Contact was then made again in January 2019, when a legal order was issued for the owner to seek veterinary attention, and again three months later when the owner informed the RSPCA she intended to have Scooby euthanised.
Animal welfare officer Lisa Edwards attended the property in July 2019 following a further complaint from the public where she found Scooby dead and Dallas starving and flea-infested.
A veterinary pathologist said the only thing in Dallas's stomach was a piece of fabric which was obstructing his intestines.
"This finding in a mature severely emaciated animal suggests starvation and the associated desperation leading to ingestion of foreign materials," the pathologist's report read.
Dallas now weighs a healthy 27kg, but when he was found he was just 11.1kg.
Magistrate Leanne Topfer sentenced the defendant to a community corrections order and banned them from owning another dog for the next decade.
RSPCA prosecutor Malcolm Caulfield said the ban was unprecedented in terms of length.
Ms Edwards said the sentence, and particularly Dallas's rehoming, was a good ending to a sad story.
"It's lovely to have an outcome for an animal to have that second chance they really deserve," she said.

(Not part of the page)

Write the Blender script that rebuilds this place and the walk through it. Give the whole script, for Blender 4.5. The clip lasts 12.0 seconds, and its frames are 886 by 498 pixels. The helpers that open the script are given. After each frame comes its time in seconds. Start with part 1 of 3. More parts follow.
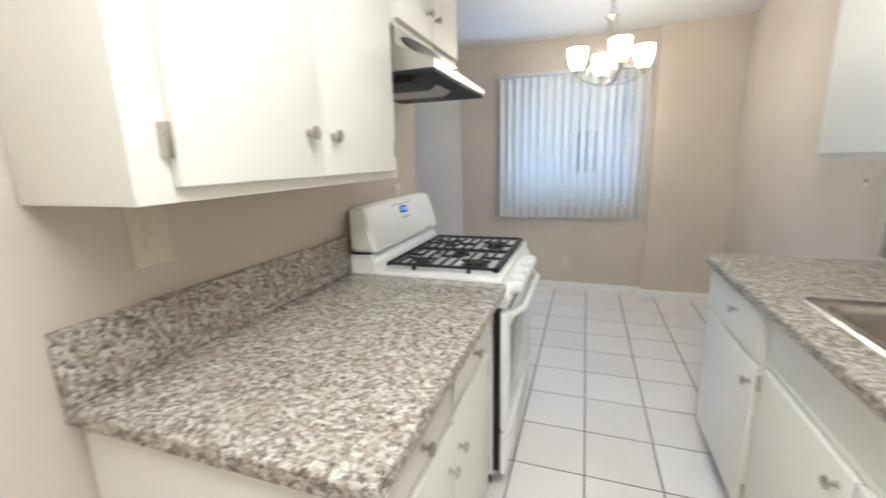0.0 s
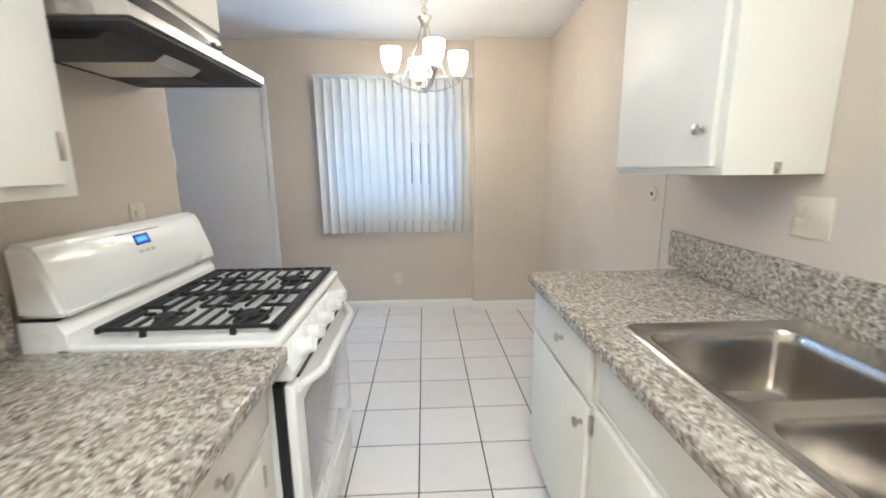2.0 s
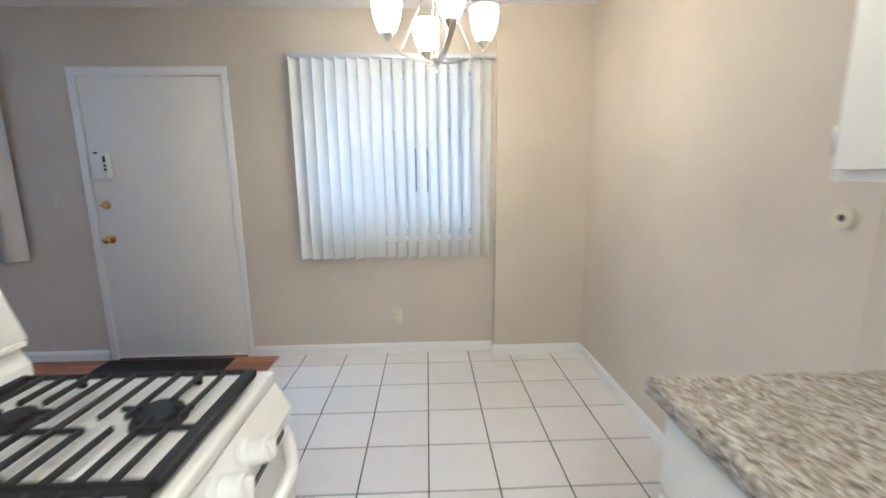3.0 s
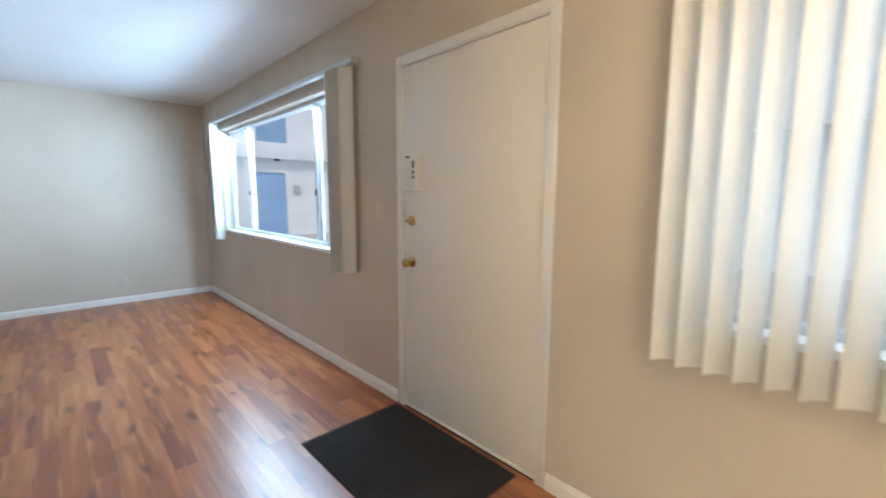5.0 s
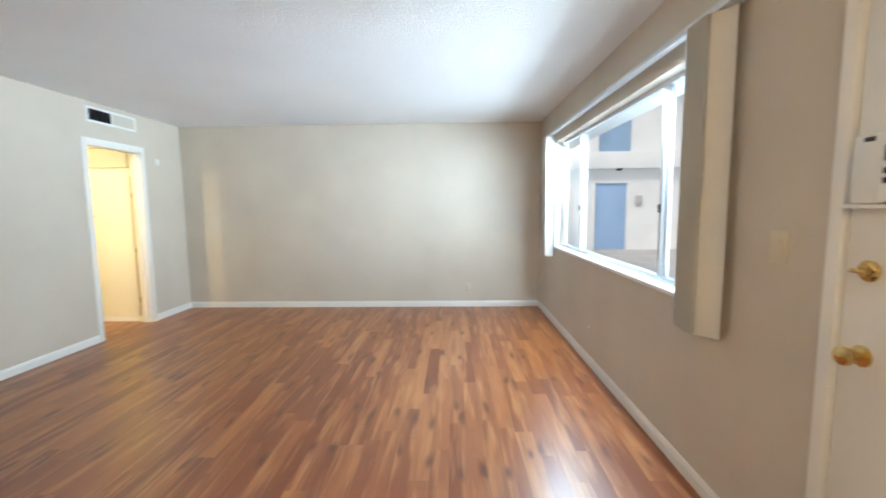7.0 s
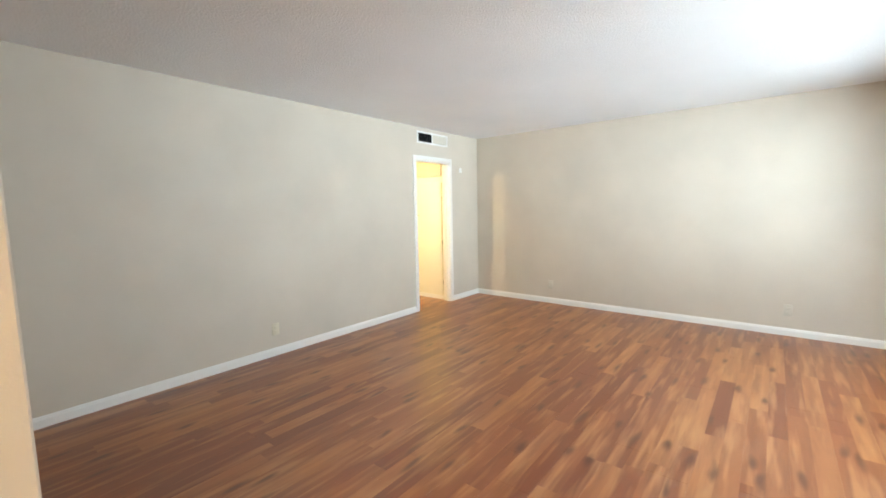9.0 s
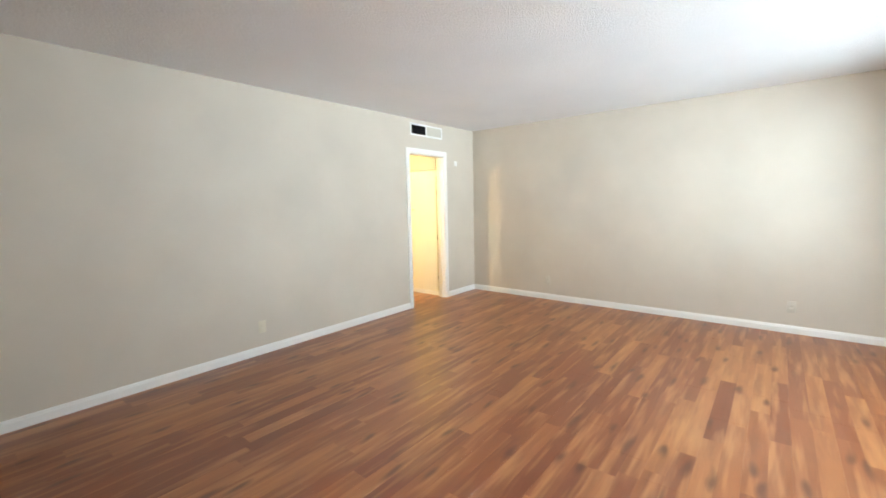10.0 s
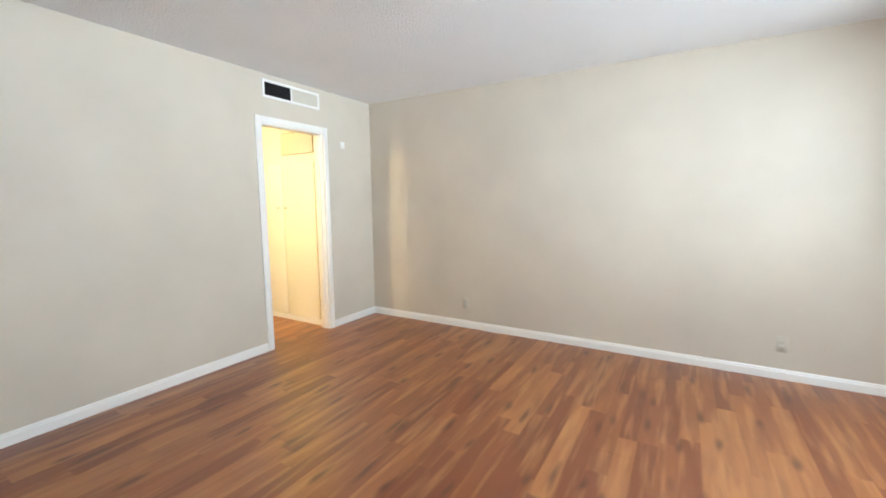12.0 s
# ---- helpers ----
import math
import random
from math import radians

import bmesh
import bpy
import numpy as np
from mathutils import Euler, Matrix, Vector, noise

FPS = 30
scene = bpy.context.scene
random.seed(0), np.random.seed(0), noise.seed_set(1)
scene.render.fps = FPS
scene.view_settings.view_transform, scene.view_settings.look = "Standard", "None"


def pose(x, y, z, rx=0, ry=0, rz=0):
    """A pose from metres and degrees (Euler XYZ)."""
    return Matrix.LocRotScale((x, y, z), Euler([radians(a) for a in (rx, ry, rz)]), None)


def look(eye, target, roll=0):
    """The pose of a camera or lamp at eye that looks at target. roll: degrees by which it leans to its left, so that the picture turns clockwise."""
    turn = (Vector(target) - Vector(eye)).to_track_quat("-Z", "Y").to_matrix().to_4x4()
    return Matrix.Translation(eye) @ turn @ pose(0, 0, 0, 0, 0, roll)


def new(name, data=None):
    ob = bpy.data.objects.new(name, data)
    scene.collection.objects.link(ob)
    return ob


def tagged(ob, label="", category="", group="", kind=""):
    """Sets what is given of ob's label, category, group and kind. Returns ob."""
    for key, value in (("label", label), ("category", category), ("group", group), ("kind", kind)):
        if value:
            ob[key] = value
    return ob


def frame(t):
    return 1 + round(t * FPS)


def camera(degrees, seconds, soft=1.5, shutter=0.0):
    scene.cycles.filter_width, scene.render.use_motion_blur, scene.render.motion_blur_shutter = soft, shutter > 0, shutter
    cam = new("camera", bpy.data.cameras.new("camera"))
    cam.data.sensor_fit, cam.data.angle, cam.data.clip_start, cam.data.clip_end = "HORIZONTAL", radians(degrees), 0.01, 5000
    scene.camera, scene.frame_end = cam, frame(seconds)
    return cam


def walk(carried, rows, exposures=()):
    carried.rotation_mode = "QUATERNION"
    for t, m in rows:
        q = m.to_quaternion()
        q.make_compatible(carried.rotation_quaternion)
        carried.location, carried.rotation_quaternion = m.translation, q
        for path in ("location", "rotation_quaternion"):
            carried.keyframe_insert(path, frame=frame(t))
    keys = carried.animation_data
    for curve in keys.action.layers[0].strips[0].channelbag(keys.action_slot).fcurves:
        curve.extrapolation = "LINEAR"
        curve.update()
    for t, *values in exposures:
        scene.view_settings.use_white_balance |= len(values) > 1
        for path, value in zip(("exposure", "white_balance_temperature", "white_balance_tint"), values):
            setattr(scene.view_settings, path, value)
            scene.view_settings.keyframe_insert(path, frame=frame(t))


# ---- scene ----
cam = camera(94.5, 12.0, soft=1.7, shutter=0.35)

PATH = [
    (0, (2.298, -4.295, 1.363), (1.654, -2.45, 0.938), -1.5),
    (0.5, (2.372, -4.296, 1.36), (2.224, -2.344, 0.948), -1.5),
    (1, (2.396, -4.311, 1.362), (2.434, -2.353, 0.953), -1.4),
    (1.5, (2.394, -4.203, 1.346), (2.477, -2.247, 0.938), -1.2),
    (2, (2.395, -3.854, 1.356), (2.483, -1.894, 0.966), -0.6),
    (2.5, (2.364, -3.458, 1.334), (2.476, -1.497, 0.959), -0.4),
    (2.7, (2.364, -3.277, 1.354), (2.481, -1.315, 0.985), -0.6),
    (4.3, (2.277, -1.842, 1.287), (1.464, -0.032, 1.039), 0.9),
    (4.5, (2.21, -1.746, 1.318), (1.207, -0.036, 1.053), 0.9),
    (5, (1.943, -1.496, 1.309), (0.505, -0.13, 1.052), 0.2),
    (5.5, (1.717, -1.27, 1.311), (0.001, -0.269, 1.084), -0.3),
    (6, (1.501, -1.139, 1.326), (-0.377, -0.483, 1.125), -0.2),
    (6.5, (1.31, -1.13, 1.344), (-0.65, -0.777, 1.149), -0.7),
    (7, (1.256, -1.145, 1.355), (-0.733, -1.198, 1.152), -0.6),
    (7.5, (1.228, -1.115, 1.34), (-0.708, -1.574, 1.141), -0.6),
    (7.7, (1.223, -1.153, 1.327), (-0.673, -1.761, 1.136), -0.6),
    (9.3, (1.206, -1.098, 1.409), (-0.306, -2.39, 1.196), -1.2),
    (9.5, (1.181, -1.092, 1.41), (-0.327, -2.388, 1.192), -1.2),
    (10, (1.054, -1.118, 1.387), (-0.486, -2.374, 1.16), -1.2),
    (10.5, (0.806, -1.212, 1.371), (-0.864, -2.286, 1.131), -1.4),
    (11, (0.398, -1.254, 1.345), (-1.367, -2.16, 1.089), -0.9),
    (11.5, (-0.017, -1.384, 1.311), (-1.787, -2.285, 1.07), -0.4),
    (12, (-0.48, -1.601, 1.335), (-2.188, -2.615, 1.105), -0.6),
]
EXPOSURES = [(0.0, 0.34, 5000.0, 10.5), (2.7, 0.55, 5050.0, 10.5), (4.4, 0.58, 5800.0, 10.5), (5.5, 0.92, 6950.0, 13.0), (6.5, 1.04, 7300.0, 12.0),
             (7.6, 1.02, 7600.0, 13.5), (9.3, 1.25, 8200.0, 15.0), (12.0, 1.12, 8000.0, 17.0)]
walk(cam, [(t, look(eye, target, roll)) for t, eye, target, roll in PATH], EXPOSURES)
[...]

Prosecution is used as a last resort.RSPCA animal welfare officer Lisa Edwards
"Where possible RSPCA work with people to secure the best long term outcomes for owners and their animals.
"Prosecution is used as a last resort."
Mrs Thomson said the family only knew a little of Dallas's backstory when they adopted him, but in his new life he was already making friends with the neighbour's Jack Russells and curiously watching pademelons go bouncing by the Gowrie Park bush block.
And, she said, despite his trauma and previous lack of attention, he already proven to be a ready and able student of puppy preschool.
"He's got some staffy in him, but we also think he's got some beagle in him, and maybe some kelpie or cattle dog because he's so willing to learn," Mrs Thomson said.
"You just have no idea what he's been through."